Since we're on the subject of sex and sexuality (it does seem that religion is always altogether too concerned with my penis) if we are LESS tolerant of pedophilia and pedophiliac acts, it is likewise because we have a better and broader (though still imperfect) understanding of the developmental consequences of those acts.  Pedophiles might argue, not unlike a gay man or woman, or that matter a heterosexual man or woman, that they were "born that way," but what happens BETWEEN consenting adults and what happens TO a child are different matters.   The evolution of our better sense is not always in the direction of greater tolerance, but at times in the direction of greater intolerance, more severe sanctions.

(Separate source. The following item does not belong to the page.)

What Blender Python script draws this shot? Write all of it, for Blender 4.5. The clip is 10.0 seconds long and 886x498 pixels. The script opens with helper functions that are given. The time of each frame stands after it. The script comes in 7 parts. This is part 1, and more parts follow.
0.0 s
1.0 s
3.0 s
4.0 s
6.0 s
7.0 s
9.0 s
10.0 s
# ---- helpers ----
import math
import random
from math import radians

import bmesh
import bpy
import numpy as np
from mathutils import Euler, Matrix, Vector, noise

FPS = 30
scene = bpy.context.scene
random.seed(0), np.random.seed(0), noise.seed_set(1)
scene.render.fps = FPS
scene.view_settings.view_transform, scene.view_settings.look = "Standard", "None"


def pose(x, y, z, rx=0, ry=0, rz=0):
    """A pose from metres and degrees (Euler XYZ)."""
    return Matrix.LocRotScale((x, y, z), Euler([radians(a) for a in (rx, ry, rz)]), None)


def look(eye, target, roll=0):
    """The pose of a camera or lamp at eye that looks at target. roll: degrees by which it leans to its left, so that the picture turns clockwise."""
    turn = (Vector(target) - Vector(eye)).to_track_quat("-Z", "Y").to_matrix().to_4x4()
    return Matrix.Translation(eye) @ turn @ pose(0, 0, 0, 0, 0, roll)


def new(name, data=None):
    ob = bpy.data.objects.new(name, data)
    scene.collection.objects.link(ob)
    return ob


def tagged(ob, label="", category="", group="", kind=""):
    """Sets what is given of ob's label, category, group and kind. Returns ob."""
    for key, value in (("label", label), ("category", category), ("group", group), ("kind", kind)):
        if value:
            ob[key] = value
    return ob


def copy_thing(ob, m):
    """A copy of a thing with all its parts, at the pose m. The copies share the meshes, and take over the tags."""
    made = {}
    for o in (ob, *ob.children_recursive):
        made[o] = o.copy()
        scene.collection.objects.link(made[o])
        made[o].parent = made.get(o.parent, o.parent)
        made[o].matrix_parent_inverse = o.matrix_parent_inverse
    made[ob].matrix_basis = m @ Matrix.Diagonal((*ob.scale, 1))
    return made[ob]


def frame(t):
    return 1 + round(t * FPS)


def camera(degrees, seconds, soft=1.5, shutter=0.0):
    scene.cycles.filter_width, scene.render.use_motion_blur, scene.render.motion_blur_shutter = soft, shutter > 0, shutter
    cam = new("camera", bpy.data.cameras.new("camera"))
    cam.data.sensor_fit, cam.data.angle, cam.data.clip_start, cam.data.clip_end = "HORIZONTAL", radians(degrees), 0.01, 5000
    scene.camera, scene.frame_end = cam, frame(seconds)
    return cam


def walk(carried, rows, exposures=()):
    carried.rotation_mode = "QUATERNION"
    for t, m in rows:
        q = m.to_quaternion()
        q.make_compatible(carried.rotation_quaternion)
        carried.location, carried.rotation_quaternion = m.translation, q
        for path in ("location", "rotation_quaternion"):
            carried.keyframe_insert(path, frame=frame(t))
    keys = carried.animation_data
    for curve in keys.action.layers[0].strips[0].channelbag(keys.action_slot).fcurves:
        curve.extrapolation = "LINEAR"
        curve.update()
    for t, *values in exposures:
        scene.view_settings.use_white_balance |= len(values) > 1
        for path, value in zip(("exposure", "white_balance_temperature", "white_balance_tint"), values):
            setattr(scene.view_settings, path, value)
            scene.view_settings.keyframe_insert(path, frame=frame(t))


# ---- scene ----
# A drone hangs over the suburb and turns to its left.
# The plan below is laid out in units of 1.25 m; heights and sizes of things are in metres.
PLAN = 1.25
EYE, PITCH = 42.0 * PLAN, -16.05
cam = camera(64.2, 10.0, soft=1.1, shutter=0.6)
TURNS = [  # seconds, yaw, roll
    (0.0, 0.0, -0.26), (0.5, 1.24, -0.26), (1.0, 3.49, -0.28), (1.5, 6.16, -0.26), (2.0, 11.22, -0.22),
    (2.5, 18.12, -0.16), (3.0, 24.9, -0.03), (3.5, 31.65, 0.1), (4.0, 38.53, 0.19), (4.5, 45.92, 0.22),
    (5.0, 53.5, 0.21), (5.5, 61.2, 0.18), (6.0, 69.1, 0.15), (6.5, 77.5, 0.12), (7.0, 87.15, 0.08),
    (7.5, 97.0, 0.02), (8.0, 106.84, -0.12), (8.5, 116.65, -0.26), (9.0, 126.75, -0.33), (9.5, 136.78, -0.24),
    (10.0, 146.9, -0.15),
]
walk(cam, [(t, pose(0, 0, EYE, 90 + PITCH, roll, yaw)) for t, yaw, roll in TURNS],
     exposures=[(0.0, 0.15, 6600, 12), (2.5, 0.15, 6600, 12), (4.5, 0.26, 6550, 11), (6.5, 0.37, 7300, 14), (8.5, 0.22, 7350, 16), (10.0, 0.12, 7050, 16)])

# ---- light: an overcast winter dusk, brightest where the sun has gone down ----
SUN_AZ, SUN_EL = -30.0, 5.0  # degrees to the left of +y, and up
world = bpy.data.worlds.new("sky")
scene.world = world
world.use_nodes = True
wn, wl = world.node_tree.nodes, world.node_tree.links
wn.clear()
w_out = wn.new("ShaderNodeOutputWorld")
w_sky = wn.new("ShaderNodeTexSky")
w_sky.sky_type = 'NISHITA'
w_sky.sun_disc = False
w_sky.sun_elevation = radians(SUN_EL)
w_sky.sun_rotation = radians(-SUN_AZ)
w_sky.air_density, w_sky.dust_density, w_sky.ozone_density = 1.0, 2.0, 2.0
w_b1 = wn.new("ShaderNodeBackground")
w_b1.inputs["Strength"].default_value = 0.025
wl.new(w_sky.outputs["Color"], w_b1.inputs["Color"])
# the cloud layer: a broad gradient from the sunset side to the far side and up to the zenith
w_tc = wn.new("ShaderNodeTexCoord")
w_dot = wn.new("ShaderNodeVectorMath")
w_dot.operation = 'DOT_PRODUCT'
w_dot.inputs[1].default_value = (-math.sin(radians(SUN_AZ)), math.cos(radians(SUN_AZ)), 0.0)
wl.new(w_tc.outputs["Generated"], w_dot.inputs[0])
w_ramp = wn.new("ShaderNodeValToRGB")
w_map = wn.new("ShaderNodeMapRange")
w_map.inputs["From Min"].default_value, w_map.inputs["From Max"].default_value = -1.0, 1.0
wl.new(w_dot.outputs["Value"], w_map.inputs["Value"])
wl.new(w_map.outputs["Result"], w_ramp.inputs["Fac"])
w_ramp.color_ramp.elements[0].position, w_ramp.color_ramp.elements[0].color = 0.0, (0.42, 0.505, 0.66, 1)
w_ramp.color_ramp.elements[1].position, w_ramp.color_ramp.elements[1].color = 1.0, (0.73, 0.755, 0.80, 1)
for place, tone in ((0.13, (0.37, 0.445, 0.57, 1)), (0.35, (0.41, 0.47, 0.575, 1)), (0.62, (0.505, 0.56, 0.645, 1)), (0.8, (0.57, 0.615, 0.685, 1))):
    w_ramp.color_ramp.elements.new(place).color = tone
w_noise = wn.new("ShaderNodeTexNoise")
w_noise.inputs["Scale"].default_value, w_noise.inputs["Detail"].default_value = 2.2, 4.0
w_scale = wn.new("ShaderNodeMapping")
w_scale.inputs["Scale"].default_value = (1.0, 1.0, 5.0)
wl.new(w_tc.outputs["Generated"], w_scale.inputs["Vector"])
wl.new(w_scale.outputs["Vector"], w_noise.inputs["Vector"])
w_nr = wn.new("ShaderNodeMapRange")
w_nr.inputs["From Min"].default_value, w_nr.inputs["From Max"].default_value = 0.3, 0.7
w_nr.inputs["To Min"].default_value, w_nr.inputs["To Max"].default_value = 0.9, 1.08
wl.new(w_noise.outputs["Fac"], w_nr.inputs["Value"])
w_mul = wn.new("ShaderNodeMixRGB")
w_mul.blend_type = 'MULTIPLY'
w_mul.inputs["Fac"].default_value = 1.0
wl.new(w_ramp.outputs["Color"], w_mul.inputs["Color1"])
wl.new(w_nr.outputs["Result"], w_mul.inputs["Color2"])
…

It is ultimately, though, a matter of public consensus, and that consensus is always and for ever in development, and the evolution of our better sense comes not from revelation, past or present, but from public discussion -- from, that is, our secular, pluralistic democracy, which has, always and forever, this background question in mind: well, what sort of world DO you want to live in?  One answer to that question might well be a theocracy, but thank god, if there is a god, that public consensus has not decided on a theocracy, that here at least religion and religious law is still a matter of discussion and dispute under the protection of the first amendment.